My admiration for Jonathan Haidt is high, and he will figure prominently in an upcoming post. However I have always objected to his contention that liberals stress only two of the moral foundations, while conservatives stress all six more equally. I find that liberals stress disgust/purity a great deal, and the remaining three foundations more than he credits. I think his original research focused on things that were more likely to elicit a purity/disgust response from conservatives, and had he asked about other items we would see a greater consonance. Food or environmental concerns, for example, are often framed in terms of disgust. Some things disgust most human beings, others are more variable.
The current election is bearing me out. Disgust is absolutely a moral foundation in play in liberals’ – and not them exclusively – rejection of Donald Trump. That was even more strongly in play this past weekend, when a recording of him talking about groping women, with more graphic and vulgar terms than has been usual even for him, surfaced. After what we saw this weekend, don’t tell me liberals aren’t motivated by disgust. Which is fine, BTW. I agree with them on this disgust. The only way it could have lessened was with a really good apology geared to quieting disgust, and Trump didn’t come close to achieving that.
His defenders moved to highlight equivalences with a previous vice-president and more especially, a recent president, both Democrats, who had not been treated with the same rejection by Democrats that Trump is receiving.* But in making that comparison they moved off the Disgust foundation to the Fairness foundation. Different rules apply there. Ironically, Fairness is the least fair of the foundations, as events are easy to rationalize in any direction, to make them look more similar or less similar. Disgust is more automatic, harder to get around.
Yes, it is objectively far worse that Bill Clinton raped women, and that Hillary was party to the silencing and discrediting of them. If you could get those matters before Martian judges evaluating fairness, you would win hands down. That this does not happen is infuriating to all those who believe that it would, except for media bias. Perhaps so, but only in part. People will minimize the sins of their tribesmen and maximize the guilt of their opponents quite well even without help from media sources.

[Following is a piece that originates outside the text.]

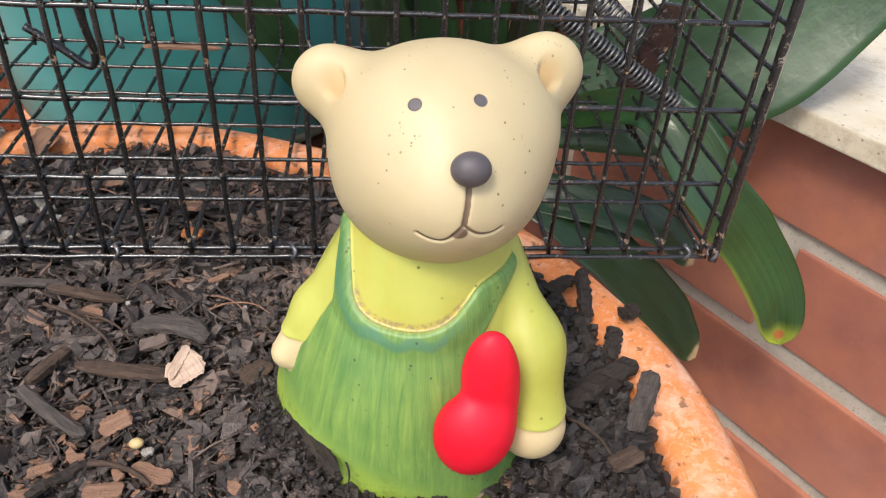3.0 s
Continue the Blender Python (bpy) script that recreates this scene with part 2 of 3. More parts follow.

Either way, Bill Clinton’s raping of women is not much imagined by his supporters, and the few surviving quotes and descriptions that might elicit disgust may not even be known to them. “You better put some ice on that” seems to show up mostly in the conservative press. Hillary’s creating of the “War Room” is even less in their minds, eventhough the story has credible backers. It is a convenience that virtually all groups and individuals use. If someone doesn’t admit guilt, then you can keep up the charade that they didn’t “really” do it. Even a conviction in a court of law is not a guarantee that they will abandon you. And absent a formal conviction or a confession, no amount of evidence will convince some people. That’s not just liberals, that’s human nature.
Thus, disgust is taken out of the picture, and the argument to hypocrisy moves to the more malleable Fairness foundation. Apples and oranges.
I wonder how it all fits with the concept of embarrassment as a moral disqualifier. It shouldn't be that deeply related, but the complaints about Trump's vulgarity come as a package with shudders about his hair, and his facial expressions. Well, small sample size on that: on my FB feed and where I work there are plenty of mini-rants about how infuriating it is to listen to him and look at him - grown women talking like sophomore girls. Worse, that is what attracts all their energy, though they are educated enough to develop a coherent argument based on policy and principles. Lord knows Trump supplies enough material to not have to be distracted into discussing how he is just such an impossible man. I don't get it.
*One more example of people rewriting their own histories to suit their needs. Every woman I read this year who addressed the issue of Bill Clinton 1996-1998 claimed that she had greatly disapproved of his actions then. Yet they recalled only Monica Lewisnky and minimized the events as mere cheating on his wife. No settlement with Paula Jones, no Linda Tripp, no Vernon Jordan, no perjury was remembered. Also, his popularity among women rose starting in 1996, peaked in 1998 and did not drop until the middle of 1999, when it dropped among everyone. One wonders what form their disapproval took, then.